Lockheed Martin and Pratt & Whitney are improving production processes for the F-35 to the extent that they could manage to sell the anticipated 3,000 of the tri-service, multinational fighters, says Program Executive Officer U.S. Air Force Lt. Gen. Christopher Bogdan.

“That number is starting to get back into the sweet spot on the curve,” he says of the contractors’ costs, adding that the per-unit price is heading to where the “partners want it to be,” in the range of $80 million to $90 million.

The production lines had been riddled with what officials call “traveling work,” meaning tasks that cannot be done in their designated work stations owing to parts or supply issues, forcing workers to delay them until later in the assembly process.

Now, however, the companies are “doing a very good job recently of taking problems and quirks out of the production line such that it is running smoother.”

However, cost is highly dependent on production numbers, which are soft at this point. Bogdan notes that when Turkey, a production partner, deferred its aircraft two years from low-rate-initial-production (LRIP) lot 7, the remaining aircraft grew in price by $1 million apiece.

“We are all going to hang together or we are all going to hang separately,” Bogdan told an audience at the Credit Suisse/McAleese Defense Programs Conference in Washington March 12.

Meanwhile, Bogdan plans in the “next year or so” to release a request for proposals for management of F-35 training centers.

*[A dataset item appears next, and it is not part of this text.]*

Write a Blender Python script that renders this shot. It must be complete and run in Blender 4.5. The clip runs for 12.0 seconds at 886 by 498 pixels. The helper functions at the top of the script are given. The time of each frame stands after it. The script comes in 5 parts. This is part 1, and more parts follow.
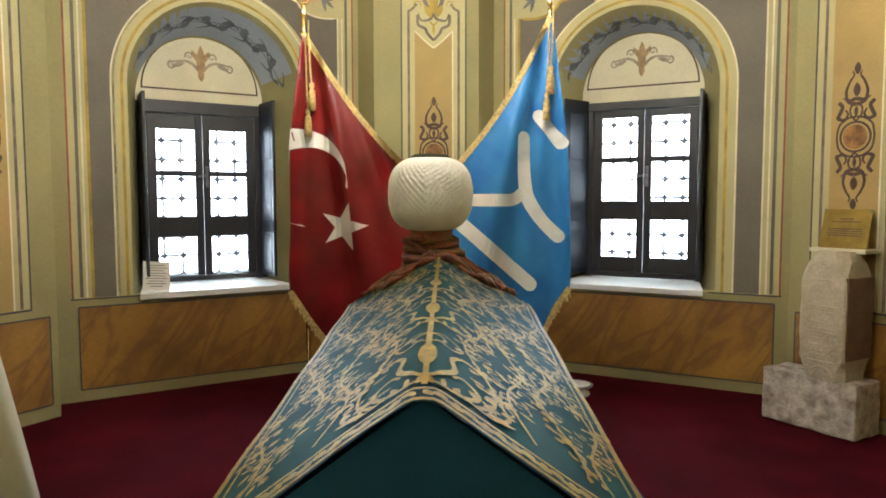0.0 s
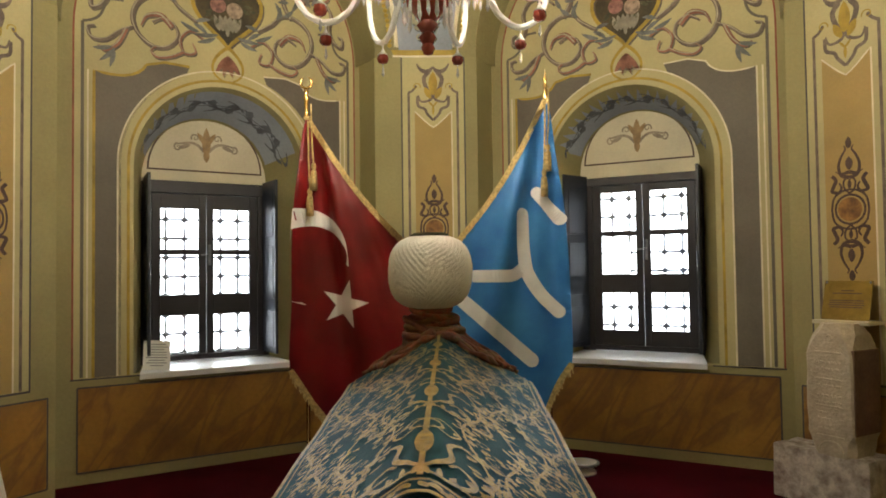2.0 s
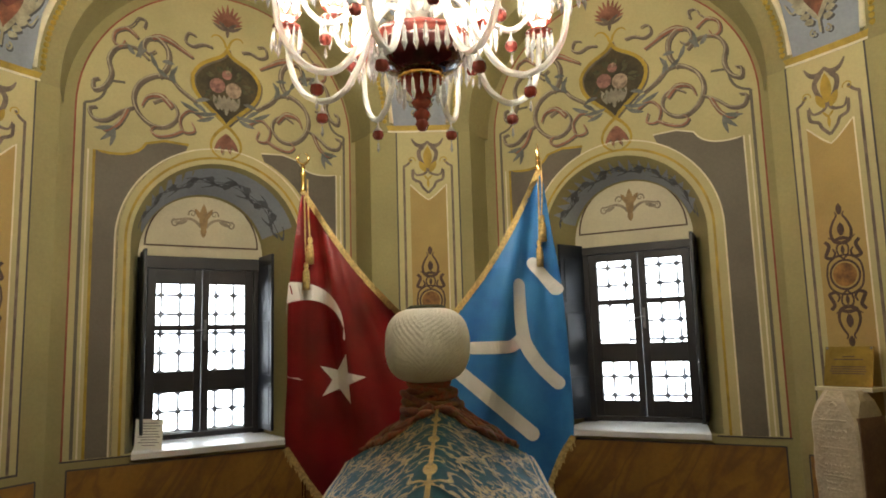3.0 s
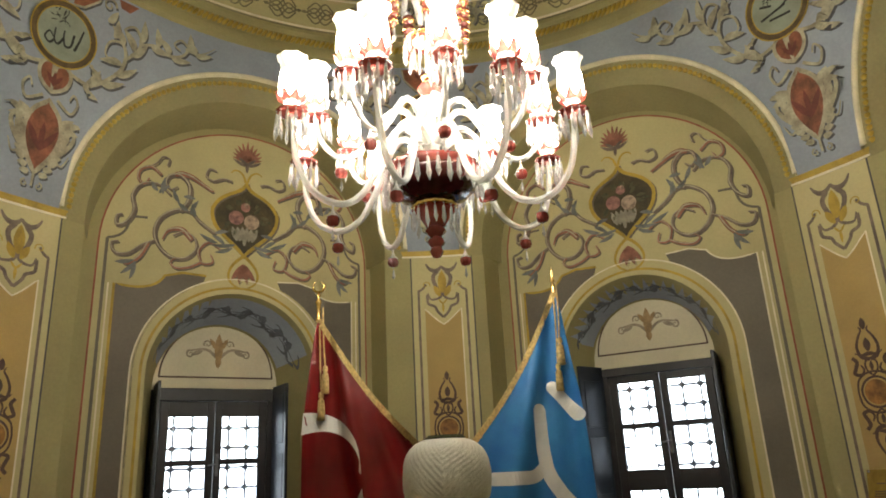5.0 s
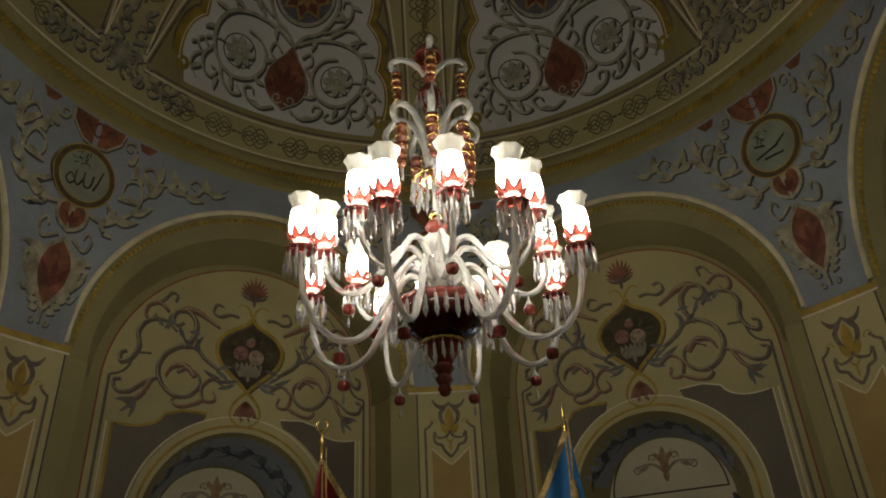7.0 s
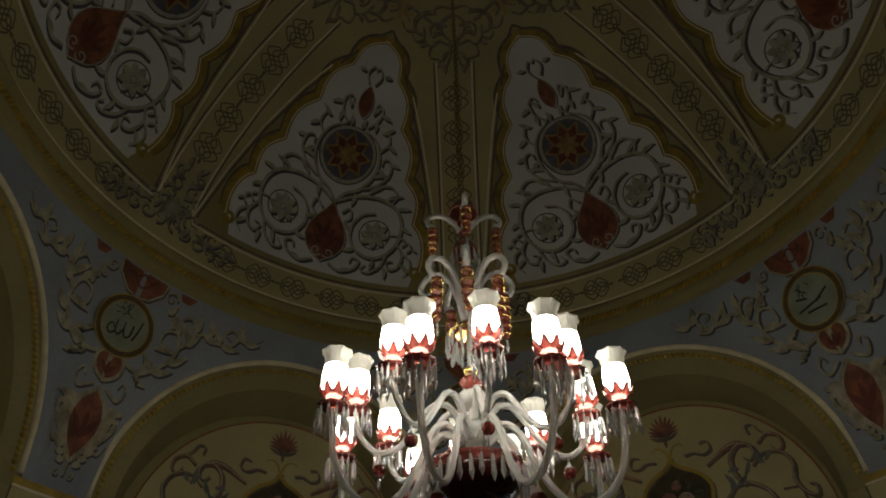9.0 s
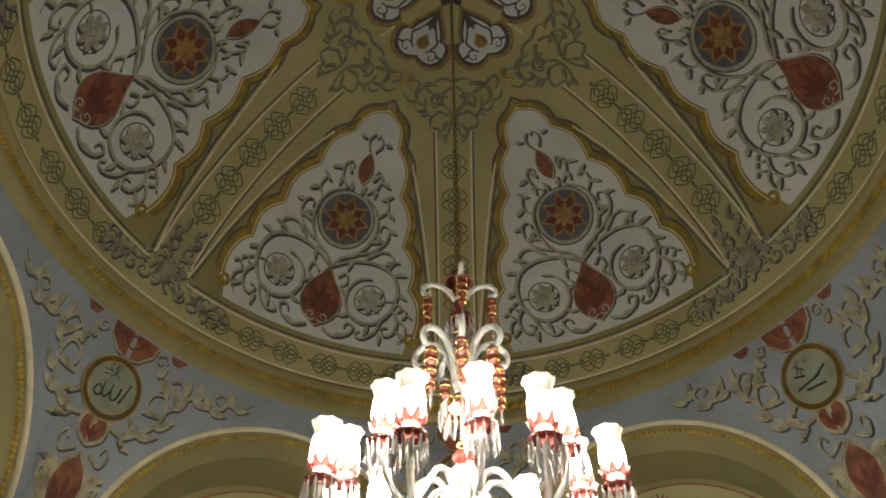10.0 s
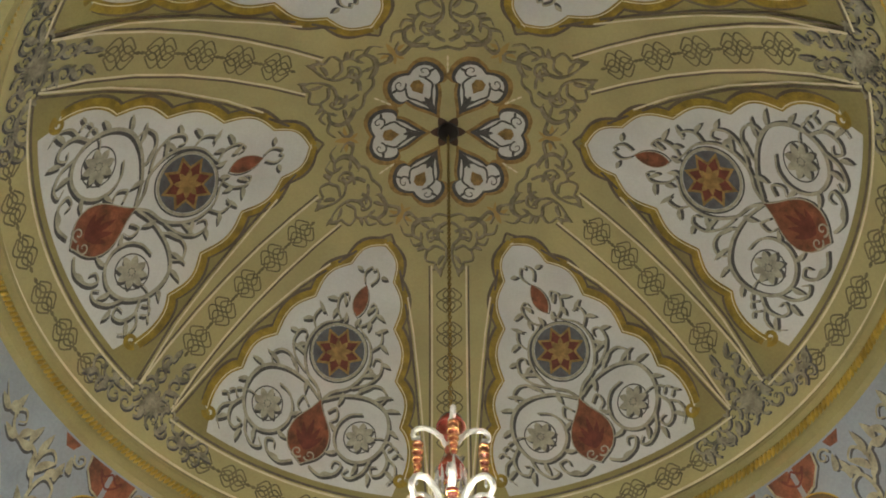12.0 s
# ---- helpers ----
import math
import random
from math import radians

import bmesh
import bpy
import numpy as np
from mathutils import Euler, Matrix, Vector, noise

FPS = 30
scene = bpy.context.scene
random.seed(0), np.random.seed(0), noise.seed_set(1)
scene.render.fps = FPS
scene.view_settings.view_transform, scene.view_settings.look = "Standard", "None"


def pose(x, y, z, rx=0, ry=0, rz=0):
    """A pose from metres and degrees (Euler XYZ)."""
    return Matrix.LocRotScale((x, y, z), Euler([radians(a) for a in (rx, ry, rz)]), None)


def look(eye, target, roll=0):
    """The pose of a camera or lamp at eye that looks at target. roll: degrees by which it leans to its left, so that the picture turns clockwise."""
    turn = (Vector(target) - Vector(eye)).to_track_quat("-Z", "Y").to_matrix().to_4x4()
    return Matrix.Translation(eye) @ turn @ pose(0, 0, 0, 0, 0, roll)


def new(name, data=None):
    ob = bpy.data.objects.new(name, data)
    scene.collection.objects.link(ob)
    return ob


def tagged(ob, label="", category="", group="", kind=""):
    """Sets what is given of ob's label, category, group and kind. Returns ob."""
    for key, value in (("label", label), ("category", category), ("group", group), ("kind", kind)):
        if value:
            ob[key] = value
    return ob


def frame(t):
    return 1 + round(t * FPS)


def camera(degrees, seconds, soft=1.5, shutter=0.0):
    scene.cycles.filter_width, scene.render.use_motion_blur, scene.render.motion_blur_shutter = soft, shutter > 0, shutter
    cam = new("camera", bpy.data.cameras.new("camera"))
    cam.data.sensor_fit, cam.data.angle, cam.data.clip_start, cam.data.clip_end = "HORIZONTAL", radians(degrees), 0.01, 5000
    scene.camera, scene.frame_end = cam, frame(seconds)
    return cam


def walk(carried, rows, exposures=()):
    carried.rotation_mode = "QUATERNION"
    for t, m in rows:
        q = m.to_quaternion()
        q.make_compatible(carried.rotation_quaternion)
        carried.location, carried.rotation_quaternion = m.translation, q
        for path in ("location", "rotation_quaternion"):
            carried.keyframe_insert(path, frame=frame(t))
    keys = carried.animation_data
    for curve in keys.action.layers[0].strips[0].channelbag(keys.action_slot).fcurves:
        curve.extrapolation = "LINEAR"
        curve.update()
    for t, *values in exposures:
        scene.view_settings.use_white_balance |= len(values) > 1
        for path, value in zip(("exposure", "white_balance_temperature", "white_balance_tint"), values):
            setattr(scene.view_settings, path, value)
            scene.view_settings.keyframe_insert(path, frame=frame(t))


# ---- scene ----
def turned(x, y, z, yaw, pitch, lean):
    """A camera pose from its place and its turn, pitch and lean in degrees."""
    a, b = radians(yaw), radians(pitch)
    way = Vector((-math.sin(a) * math.cos(b), math.cos(a) * math.cos(b), math.sin(b)))
    eye = Vector((x, y, z))
    return look(eye, eye + way, lean)


# ---- camera and its way ----
cam = camera(64.40, 12.0, soft=1.8)
PATH = [
    (0, turned(-0.036, -2.783, 1.442, -1.66, -4.00, -0.09)),
    (0.5, turned(-0.031, -2.788, 1.449, -1.67, -2.65, -0.19)),
    (1, turned(-0.027, -2.793, 1.455, -1.59, -1.21, -0.34)),
    (1.5, turned(-0.024, -2.795, 1.461, -1.51, 0.39, -0.58)),
    (2, turned(-0.022, -2.797, 1.466, -1.46, 1.89, -0.74)),
    (2.5, turned(-0.021, -2.797, 1.470, -1.59, 4.75, -1.16)),
    (3, turned(-0.021, -2.796, 1.474, -1.86, 7.61, -1.67)),
    (5, turned(-0.026, -2.787, 1.492, -1.07, 17.58, -2.95)),
    (5.5, turned(-0.028, -2.783, 1.497, -1.13, 20.51, -3.14)),
    (6, turned(-0.030, -2.780, 1.503, -1.25, 23.59, -3.14)),
    (6.5, turned(-0.032, -2.776, 1.509, -1.46, 26.04, -3.17)),
    (8.5, turned(-0.036, -2.767, 1.544, 1.30, 36.64, -2.45)),
    (9, turned(-0.036, -2.766, 1.556, 1.58, 40.41, -1.33)),
    (9.5, turned(-0.034, -2.766, 1.569, 1.38, 44.12, 0.06)),
    (10, turned(-0.032, -2.768, 1.584, 1.10, 45.66, -0.33)),
    (10.5, turned(-0.028, -2.770, 1.600, 1.05, 47.59, 0.04)),
    (11, turned(-0.023, -2.775, 1.619, 1.17, 49.68, 0.20)),
    (11.5, turned(-0.017, -2.780, 1.639, 0.95, 53.95, 0.26)),
    (12, turned(-0.009, -2.788, 1.661, 0.71, 55.97, 0.21)),
]
walk(cam, PATH, exposures=[(0.0, 1.8, 6050, 10), (1.0, 1.5, 6350, 12), (1.5, 1.2, 6800, 14), (2.5, 0.95, 6800, 12), (3.0, 0.9, 6700, 12), (5.5, 0.55, 6400, 10), (6.0, -0.1, 6400, 10), (6.5, -0.7, 6400, 10), (8.5, -2.2, 6300, 10), (9.0, -2.1, 6300, 10), (9.5, -1.12, 6300, 10), (10.0, 0.02, 6200, 10), (10.5, 0.35, 6200, 10), (11.0, 0.7, 6200, 10), (12.0, 0.95, 6100, 10)])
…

He says he thinks he can save up to one-third of the cost of managing these centers by introducing competition into the process. Lockheed Martin and its primary subcontractors are invited to compete. “I have their attention,” Bogdan says, in terms of the price and deal they are currently discussing with the government.

Prior to releasing the request for proposals, Bogdan says the Joint Program Office is working to ensure it has proper data rights to allow for a competition. The way forward will depend partly on how cooperative Lockheed and Pratt are, he says, adding that they “have lawyers” detailed to protect their businesses.

Likewise, Bogdan sees competition farther down the road for managing support equipment and the fighter’s global supply chain.